Brandeis Magazine
Letter From the Editor
Editor-in-Chief Laura Gardner
Photo credit: Mike Lovett
When Arthur Levine ’70 returned to the Brandeis campus last year as president, he settled into the same Bernstein-Marcus office he once occupied as a student protester. It’s a telling detail in the life of a leader who believes deeply in both tradition and reinvention.
Levine is focused on both values at Brandeis — though, necessarily, a bit more on the latter. Higher education is undergoing a shift as sweeping as the Industrial Revolution was. Technology and globalization are reshaping how students learn.

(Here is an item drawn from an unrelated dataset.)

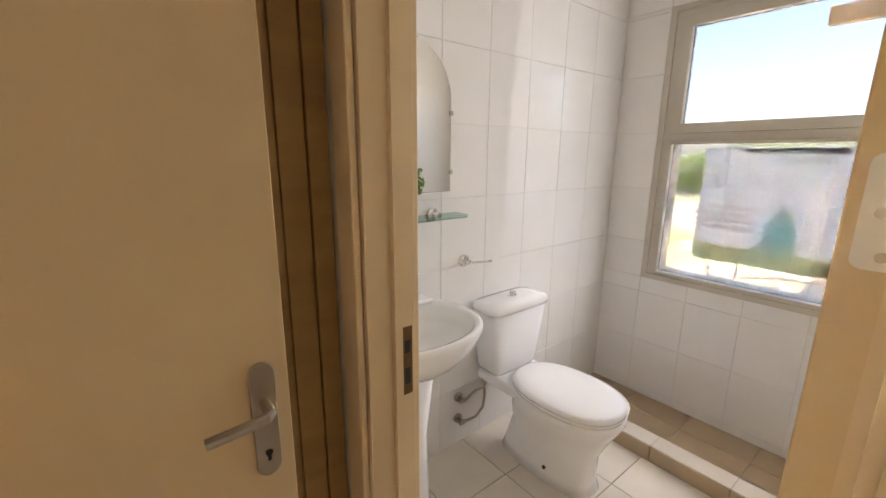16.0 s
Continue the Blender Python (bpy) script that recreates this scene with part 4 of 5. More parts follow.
def toilet():
    cx, wy = -1.10, BATH_Y + 0.008
    t = thing("toilet", (cx, -1.3, 0), "white porcelain close-coupled toilet with closed lid", "toilet")
    bm = bmesh.new()
    loft(bm, [oval(cx, wy + 0.083, 0.395, 0.135, 0.075, p=6), oval(cx, wy + 0.086, 0.42, 0.15, 0.08, p=6), oval(cx, wy + 0.092, 0.72, 0.192, 0.09, p=6)])
    part("tank", bm, PORCELAIN, t, smooth=True)
    bm = bmesh.new()
    loft(bm, [oval(cx, wy + 0.097, 0.722, 0.198, 0.095, p=6), oval(cx, wy + 0.098, 0.745, 0.203, 0.098, p=5), oval(cx, wy + 0.097, 0.762, 0.19, 0.09, p=5), oval(cx, wy + 0.097, 0.77, 0.14, 0.055, p=4)])
    part("tank_lid", bm, PORCELAIN, t, smooth=True)
    bm = bmesh.new()
    cyl(bm, (cx, wy + 0.10, 0.768), (cx, wy + 0.10, 0.782), 0.022)
    cyl(bm, (cx, wy + 0.10, 0.782), (cx, wy + 0.10, 0.795), 0.012, 0.016)
    part("flush_button", bm, CHROME, t, "chrome flush knob", smooth=True)
    bm = bmesh.new()
    loft(bm, [oval(cx, -1.28, 0.0, 0.115, 0.25, p=3), oval(cx, -1.28, 0.05, 0.105, 0.235, p=3), oval(cx, -1.26, 0.18, 0.11, 0.225), oval(cx, -1.235, 0.29, 0.15, 0.25), oval(cx, -1.21, 0.365, 0.178, 0.265), oval(cx, -1.21, 0.395, 0.18, 0.268)])
    part("bowl", bm, PORCELAIN, t, smooth=True)
    bm = bmesh.new()
    box(bm, (cx - 0.15, wy + 0.02, 0.34), (cx + 0.15, -1.35, 0.40))
    soft(part("rear_shelf", bm, PORCELAIN, t), 0.02, 3)
    bm = bmesh.new()
    loft(bm, [oval(cx, -1.205, 0.397, 0.183, 0.258, p=2.3), oval(cx, -1.205, 0.412, 0.186, 0.262, p=2.3)])
    part("seat", bm, PORCELAIN, t, smooth=True)
    bm = bmesh.new()
    loft(bm, [oval(cx, -1.205, 0.415, 0.186, 0.262, p=2.3), oval(cx, -1.205, 0.428, 0.188, 0.264, p=2.3), oval(cx, -1.205, 0.438, 0.165, 0.24, p=2.3), oval(cx, -1.205, 0.441, 0.08, 0.12, p=2.3)])
    part("lid", bm, PORCELAIN, t, smooth=True)
    bm = bmesh.new()
    cyl(bm, (cx + 0.108, -1.22, 0.07), (cx + 0.114, -1.22, 0.07), 0.009)
    part("bolt_cap", bm, DARK, t)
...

Institutions that don’t adapt, the president warns, risk irrelevance.
Amid this upheaval, the liberal arts remain indispensable, Levine argues. What must change, he says, is how a liberal-arts education is delivered. In my interview with Levine, he outlines the university’s new competency-based approach, designed to prepare students to flourish in a digital knowledge economy. “The liberal arts have always been most successful when they’ve had one foot in the library — the accumulated knowledge of humanity — and one foot in the street, the real world,” he says.
Despite the constraints of his tenure — he has announced he plans to leave his post in mid-2027 — Levine is driving a major transformation: the reinvention of the liberal arts. “Content has a shorter half-life than ever before,” he explains, “so we will focus on the competencies, the skills, the knowledge that will take our students forward,” including their ability to communicate clearly, think critically, adapt to change, work creatively and collaborate.
Change is afoot in this office as well. This is the 37th issue of Brandeis Magazine I’ve led — and my last, as I prepare to retire in a few months. When I became editor-in-chief in 2010, I knew I had found my dream job. Nowhere else could I have immersed myself in so many fascinating ideas; met so many astonishingly accomplished alumni, faculty and students; or connected with such engaged readers, often eager to share their stories and opinions.
I’ve been lucky to work with a small but mighty team. Managing editor Susan Piland has strengthened every story we publish, from cover features to the shortest captions, with her trademark editorial elegance and steadfast commitment to journalistic standards (not to mention her unflagging insistence that we meet copy deadlines, a responsibility I suspect she will not miss when she retires at the end of January).
Art director Eson Chan designs each issue with style and imagination, guided by a deep understanding of what makes Brandeis Brandeis. Production manager Jessica Quirk keeps all aspects of printing and mailing moving smoothly, without sacrificing quality. And senior features writer David Levin produces memorable stories with a vivid “you are there” sensibility that consistently earns kudos from alumni and faculty alike.
Leading this magazine has been a privilege. Thank you for reading, and for caring so deeply about Brandeis.